Saturday 18 October 2008

Like hitting yourself on the head with a hammer...

An early start, getting wet, cold, aching, eating nothing but jelly babies... and that's just the training. Next week it's the OMM and we've signed up to run in the B class. A perfect example of 'seemed like a good idea at the time'.

Drive to Keswick through the Lakes, hoping that it'll be less wet over the other side of Dunmail Raise that it was in Kendal. It's not. Now, I know we should see this as excellent practice for next week's misery-fest, but actually, starting the day piss wet through really doesn't appeal somehow, so we have a poke around Lakeland Pedlar and then a sneaky coffee, as we're sure it'll stop raining soon.
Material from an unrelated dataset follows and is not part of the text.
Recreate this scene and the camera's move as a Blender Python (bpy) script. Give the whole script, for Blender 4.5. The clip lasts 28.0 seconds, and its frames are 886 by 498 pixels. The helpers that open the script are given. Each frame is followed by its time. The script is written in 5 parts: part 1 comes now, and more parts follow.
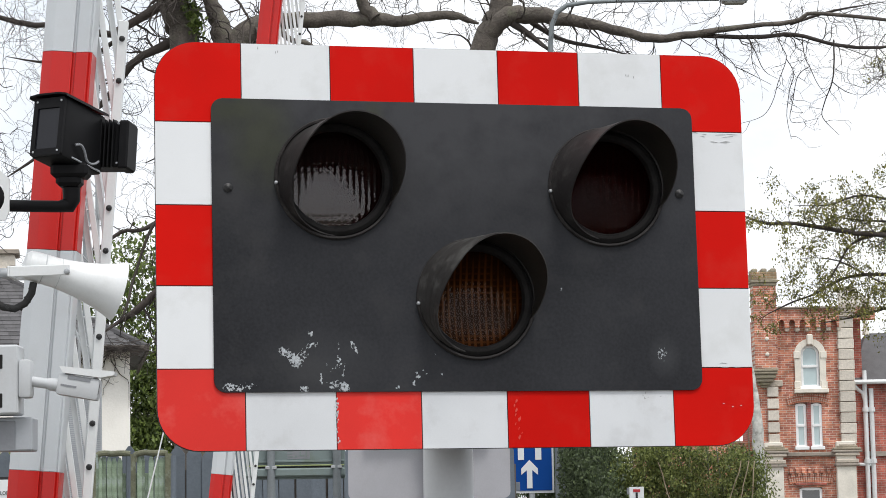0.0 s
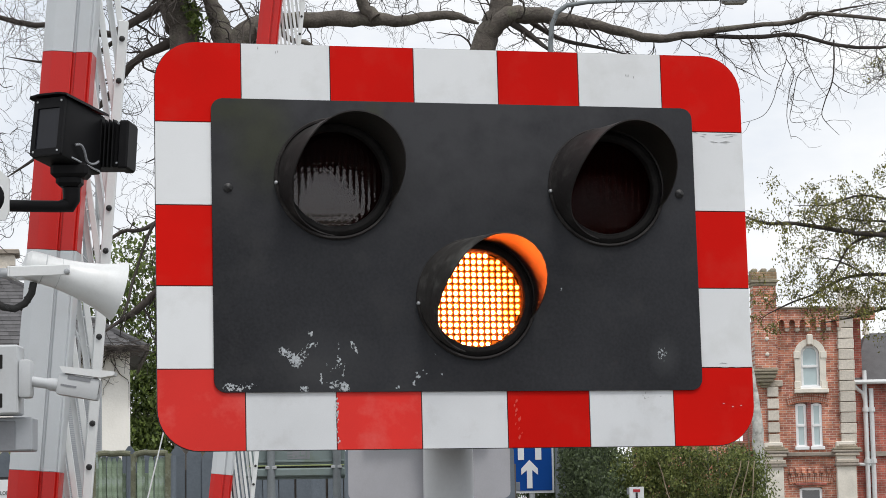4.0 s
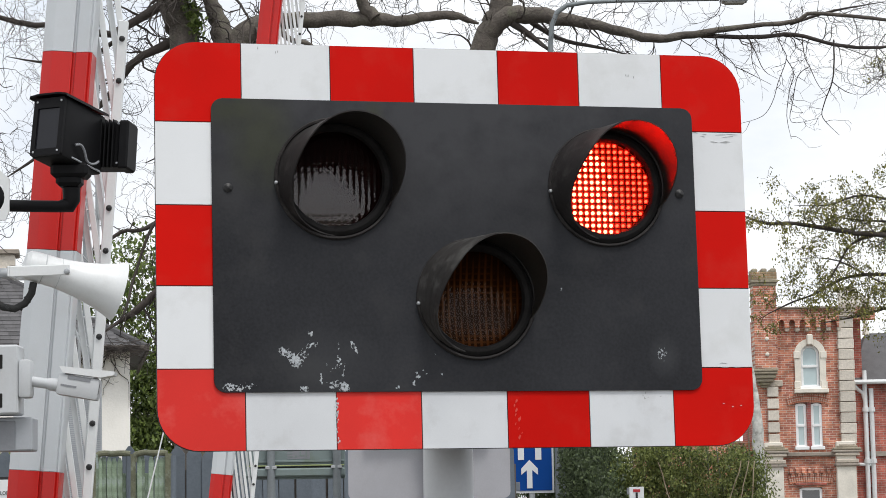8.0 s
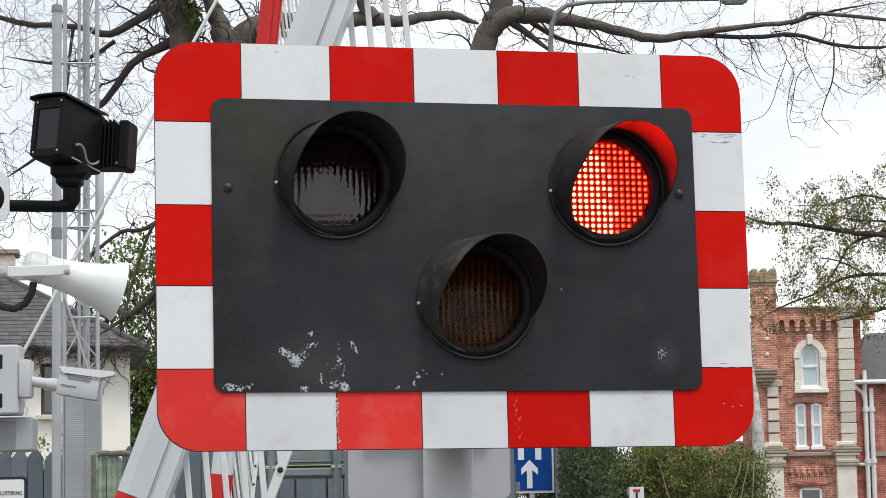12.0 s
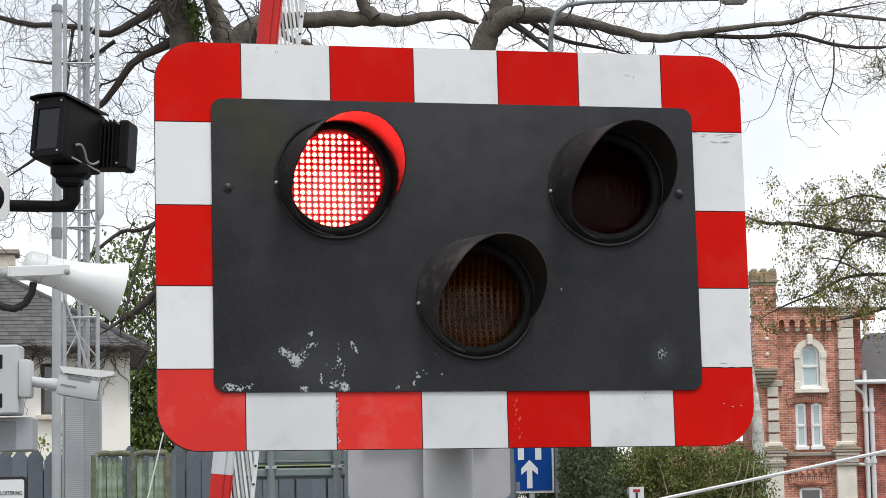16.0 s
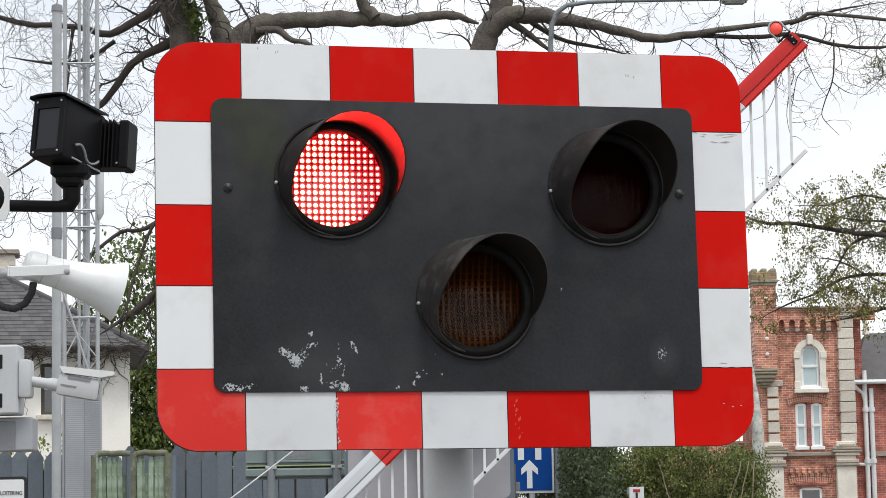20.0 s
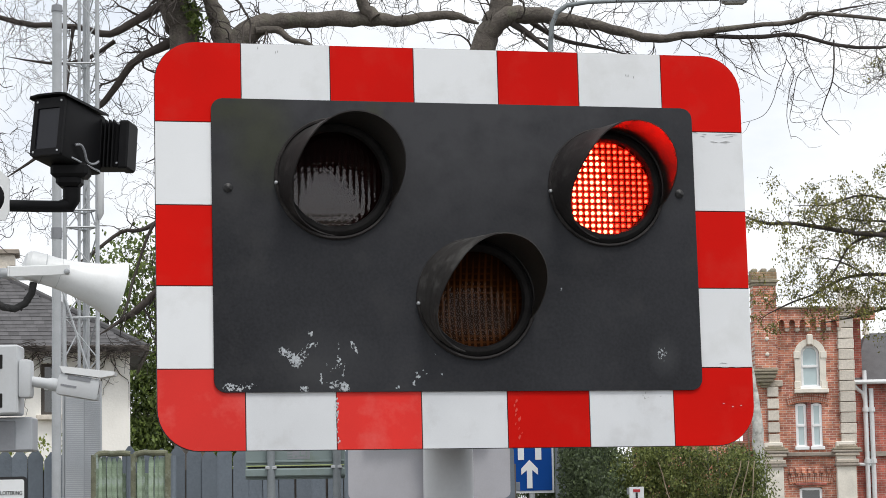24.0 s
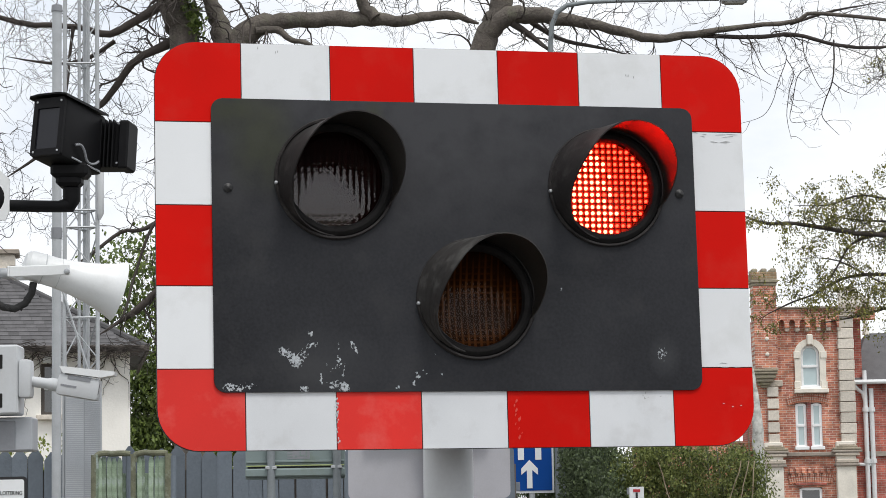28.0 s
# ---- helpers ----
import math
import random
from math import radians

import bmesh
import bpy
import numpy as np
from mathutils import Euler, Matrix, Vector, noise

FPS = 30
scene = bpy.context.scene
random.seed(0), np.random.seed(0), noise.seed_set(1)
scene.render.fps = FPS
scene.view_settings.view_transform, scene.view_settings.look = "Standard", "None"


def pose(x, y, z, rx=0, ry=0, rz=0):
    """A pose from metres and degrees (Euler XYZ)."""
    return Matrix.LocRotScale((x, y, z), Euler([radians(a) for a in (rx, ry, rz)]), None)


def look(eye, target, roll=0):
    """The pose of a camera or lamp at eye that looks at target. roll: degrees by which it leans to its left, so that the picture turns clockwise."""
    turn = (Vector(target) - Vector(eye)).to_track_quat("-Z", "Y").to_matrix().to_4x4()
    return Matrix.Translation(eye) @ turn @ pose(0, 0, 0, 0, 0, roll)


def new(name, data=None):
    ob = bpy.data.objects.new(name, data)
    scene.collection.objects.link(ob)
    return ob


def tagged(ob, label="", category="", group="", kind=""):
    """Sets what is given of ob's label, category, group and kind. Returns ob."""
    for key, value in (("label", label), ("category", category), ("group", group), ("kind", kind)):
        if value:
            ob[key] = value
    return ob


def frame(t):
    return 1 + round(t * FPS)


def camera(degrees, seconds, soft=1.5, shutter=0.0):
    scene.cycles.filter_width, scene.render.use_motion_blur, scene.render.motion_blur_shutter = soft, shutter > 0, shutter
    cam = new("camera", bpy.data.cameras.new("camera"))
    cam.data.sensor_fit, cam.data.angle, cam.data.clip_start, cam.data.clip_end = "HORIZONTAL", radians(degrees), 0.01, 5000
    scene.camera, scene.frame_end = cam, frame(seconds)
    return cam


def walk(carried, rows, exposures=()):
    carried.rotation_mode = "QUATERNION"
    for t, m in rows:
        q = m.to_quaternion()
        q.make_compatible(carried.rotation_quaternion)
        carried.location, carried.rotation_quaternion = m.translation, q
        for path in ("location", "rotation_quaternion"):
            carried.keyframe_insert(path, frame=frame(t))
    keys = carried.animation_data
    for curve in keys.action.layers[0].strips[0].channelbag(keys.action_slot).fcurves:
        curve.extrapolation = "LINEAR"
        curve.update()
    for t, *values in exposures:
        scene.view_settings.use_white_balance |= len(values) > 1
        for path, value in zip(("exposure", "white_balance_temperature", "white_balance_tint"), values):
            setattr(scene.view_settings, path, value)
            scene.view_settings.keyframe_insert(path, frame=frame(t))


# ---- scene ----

It doesn't, and running out of excuses, we head through rain sodden Portinscale and Braithwaite, passing lots of walkers cowering under their waterproof hoods, and finally find somewhere to park beneath Catbells.

Catbells is my favourite hill in the Lakes* but all I could think on the way up*** is that training is a bit like purposely hitting yourself on the head with a hammer, and hoping it'll hurt less the next time you do it. This thought runs back and forward through my head as we stagger up Catbells and Maiden Moor past streams of suprised and soggy walkers, and then get assaulted by horizontal rain as the wind picks up as we run through bogs up to High Spy. By Dale Head round to Robinson, I'm getting sick tacking through the wind and of random asides from walkers (one concernedly tells Joanne to be wary of the rocky steps coming down from Robinson. We mock him, but later we mutter down them with sketching fell shoes failing to grip the sodden slimy rock).

The clouds start to lift and break, though, and we stagger down to the valley, past tiny Newland's Church, through Littletown**** and up and over the nose of Catbells down and up and down the road to the car, dry clothes, Ambleside, gear shopping and home.

Of course, next Saturday should be the same but more so, with dried pasta, cold, wet and a very long night in an overly small tent to 'look forward' to. As much as hitting oneself on the head with a hammer.

*Primarily because it was one of the first I ever walked up, but also because Mrs Tiggywinkle lived there**

**I have shared this fascinating fact with a number of other people who have strangely not found it as exciting as I do and in fact seem quite annoyed that I mentioned it. People can be so prickly sometimes.


***Other than 'why the hell did I grab that bracken stem on our inital off route scramble up? And when is the resulting cut on my finger going to stop bleeding?'

****Where Lucy, implicated somehow in the Mrs Tiggywinkle tale lived. Fascinating, no?